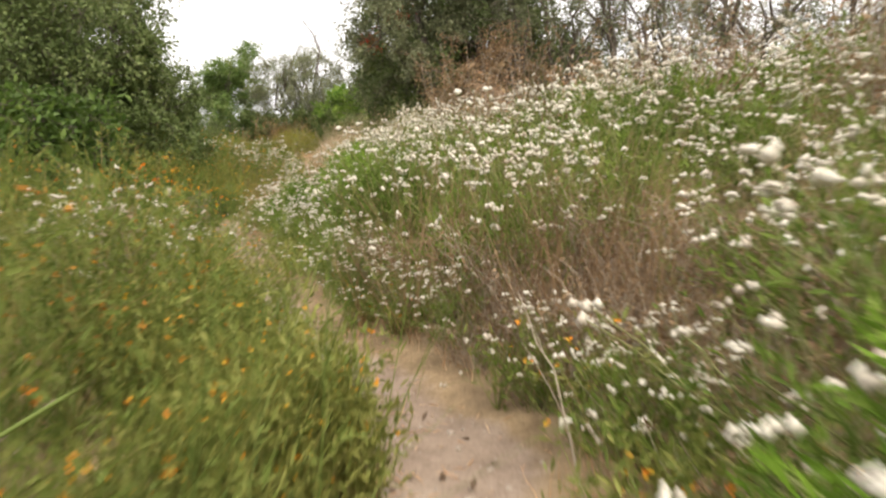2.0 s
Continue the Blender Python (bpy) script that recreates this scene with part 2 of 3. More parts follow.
def ground(x, y):
    """Height of the ground."""
    x, y = np.asarray(x, float), np.asarray(y, float)
    mid, half, z = trail_at(y)
    d = x - mid
    right, left = np.interp(y, BANKS[:, 0], BANKS[:, 1]), np.interp(y, BANKS[:, 0], BANKS[:, 2])
    r = np.clip(d - half - 0.1, 0, None)
    q = np.clip(-d - half - 0.1, 0, None)
    rise = right * 6 * (1 - np.exp(-r / 6)) + left * np.minimum(q, 9)
    rise = rise - 0.1 * np.clip(q - 6, 0, 200) - 0.03 * np.clip(r - 20, 0, 200) - 0.04 * np.clip(y - 60, 0, 300)
    lip = 0.05 * np.exp(-((np.abs(d) - half - 0.15) / 0.18) ** 2)
    return z + rise + lip * (y < 29) + bumps(x, y)


def make_ground():
    d_near = np.arange(-1.9, 1.91, 0.075)
    grow = 1.9 + np.cumsum(0.09 * 1.115 ** np.arange(64))
    ds = np.concatenate([-grow[::-1], d_near, grow])
    ahead = 37 + np.cumsum(0.16 * 1.12 ** np.arange(56))
    back = -6 - np.cumsum(0.2 * 1.15 ** np.arange(42))
    ys = np.concatenate([back[::-1], np.arange(-6, 37.05, 0.13), ahead])
    D, Y = np.meshgrid(ds, ys)
    mid, half, _ = trail_at(Y)
    X = D + mid
    Z = ground(X, Y)
    V = np.stack([X, Y, Z], -1).reshape(-1, 3)
    ny, nx = X.shape
    i = np.arange(ny * nx).reshape(ny, nx)
    F = np.stack([i[:-1, :-1], i[:-1, 1:], i[1:, 1:], i[1:, :-1]], -1).reshape(-1, 4)
    me = mesh_of("ground", V, F, M_EARTH)
    me.shade_smooth()
    half = half + 0.06 * np.sin(3.1 * Y + 1.0) * np.sign(D) + 0.05 * np.sin(7.7 * Y + D)
    trail = np.clip(0.45 + (half - np.abs(D)) / 0.25, 0, 1)
    wild = np.clip((np.hypot(np.abs(D), np.clip(Y - 36, 0, None)) - 9) / 8, 0, 1)
    for name, val in (("trail", trail), ("wild", wild)):
        me.attributes.new(name, "FLOAT", "POINT").data.foreach_set("value", val.ravel().astype(np.float32))
    return tagged(new("ground", me), "bare sandy trail through dry scrub and leaf litter", "ground", kind="structure")


# ---- mesh helpers ----
RNG = np.random.default_rng(7)


def mesh_of(name, V, F, mat):
    me = bpy.data.meshes.new(name)
    V, F = np.asarray(V, np.float32), np.asarray(F, np.int32)
    me.vertices.add(len(V))
    me.vertices.foreach_set("co", V.ravel())
    me.loops.add(F.size)
    me.loops.foreach_set("vertex_index", F.ravel())
    me.polygons.add(len(F))
    me.polygons.foreach_set("loop_start", np.arange(0, F.size, F.shape[1], dtype=np.int32))
    me.update(calc_edges=True)
    me.materials.append(mat)
    return me


def merged(pieces):
    """Joins (V, F) pairs of triangles into one."""
    Vs, Fs, n = [], [], 0
    for V, F in pieces:
        Vs.append(V)
        Fs.append(F + n)
        n += len(V)
    return np.concatenate(Vs), np.concatenate(Fs)


def unit(v):
    return v / np.maximum(np.linalg.norm(v, axis=-1, keepdims=True), 1e-9)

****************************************

Exercise description ▸ Copy every line of the data exactly as written, excluding the pictures.

Result of this exercise ▸
2.0 s
Continue the Blender Python (bpy) script that recreates this scene with part 2 of 3. More parts follow.
def ground(x, y):
    """Height of the ground."""
    x, y = np.asarray(x, float), np.asarray(y, float)
    mid, half, z = trail_at(y)
    d = x - mid
    right, left = np.interp(y, BANKS[:, 0], BANKS[:, 1]), np.interp(y, BANKS[:, 0], BANKS[:, 2])
    r = np.clip(d - half - 0.1, 0, None)
    q = np.clip(-d - half - 0.1, 0, None)
    rise = right * 6 * (1 - np.exp(-r / 6)) + left * np.minimum(q, 9)
    rise = rise - 0.1 * np.clip(q - 6, 0, 200) - 0.03 * np.clip(r - 20, 0, 200) - 0.04 * np.clip(y - 60, 0, 300)
    lip = 0.05 * np.exp(-((np.abs(d) - half - 0.15) / 0.18) ** 2)
    return z + rise + lip * (y < 29) + bumps(x, y)


def make_ground():
    d_near = np.arange(-1.9, 1.91, 0.075)
    grow = 1.9 + np.cumsum(0.09 * 1.115 ** np.arange(64))
    ds = np.concatenate([-grow[::-1], d_near, grow])
    ahead = 37 + np.cumsum(0.16 * 1.12 ** np.arange(56))
    back = -6 - np.cumsum(0.2 * 1.15 ** np.arange(42))
    ys = np.concatenate([back[::-1], np.arange(-6, 37.05, 0.13), ahead])
    D, Y = np.meshgrid(ds, ys)
    mid, half, _ = trail_at(Y)
    X = D + mid
    Z = ground(X, Y)
    V = np.stack([X, Y, Z], -1).reshape(-1, 3)
    ny, nx = X.shape
    i = np.arange(ny * nx).reshape(ny, nx)
    F = np.stack([i[:-1, :-1], i[:-1, 1:], i[1:, 1:], i[1:, :-1]], -1).reshape(-1, 4)
    me = mesh_of("ground", V, F, M_EARTH)
    me.shade_smooth()
    half = half + 0.06 * np.sin(3.1 * Y + 1.0) * np.sign(D) + 0.05 * np.sin(7.7 * Y + D)
    trail = np.clip(0.45 + (half - np.abs(D)) / 0.25, 0, 1)
    wild = np.clip((np.hypot(np.abs(D), np.clip(Y - 36, 0, None)) - 9) / 8, 0, 1)
    for name, val in (("trail", trail), ("wild", wild)):
        me.attributes.new(name, "FLOAT", "POINT").data.foreach_set("value", val.ravel().astype(np.float32))
    return tagged(new("ground", me), "bare sandy trail through dry scrub and leaf litter", "ground", kind="structure")


# ---- mesh helpers ----
RNG = np.random.default_rng(7)


def mesh_of(name, V, F, mat):
    me = bpy.data.meshes.new(name)
    V, F = np.asarray(V, np.float32), np.asarray(F, np.int32)
    me.vertices.add(len(V))
    me.vertices.foreach_set("co", V.ravel())
    me.loops.add(F.size)
    me.loops.foreach_set("vertex_index", F.ravel())
    me.polygons.add(len(F))
    me.polygons.foreach_set("loop_start", np.arange(0, F.size, F.shape[1], dtype=np.int32))
    me.update(calc_edges=True)
    me.materials.append(mat)
    return me


def merged(pieces):
    """Joins (V, F) pairs of triangles into one."""
    Vs, Fs, n = [], [], 0
    for V, F in pieces:
        Vs.append(V)
        Fs.append(F + n)
        n += len(V)
    return np.concatenate(Vs), np.concatenate(Fs)


def unit(v):
    return v / np.maximum(np.linalg.norm(v, axis=-1, keepdims=True), 1e-9)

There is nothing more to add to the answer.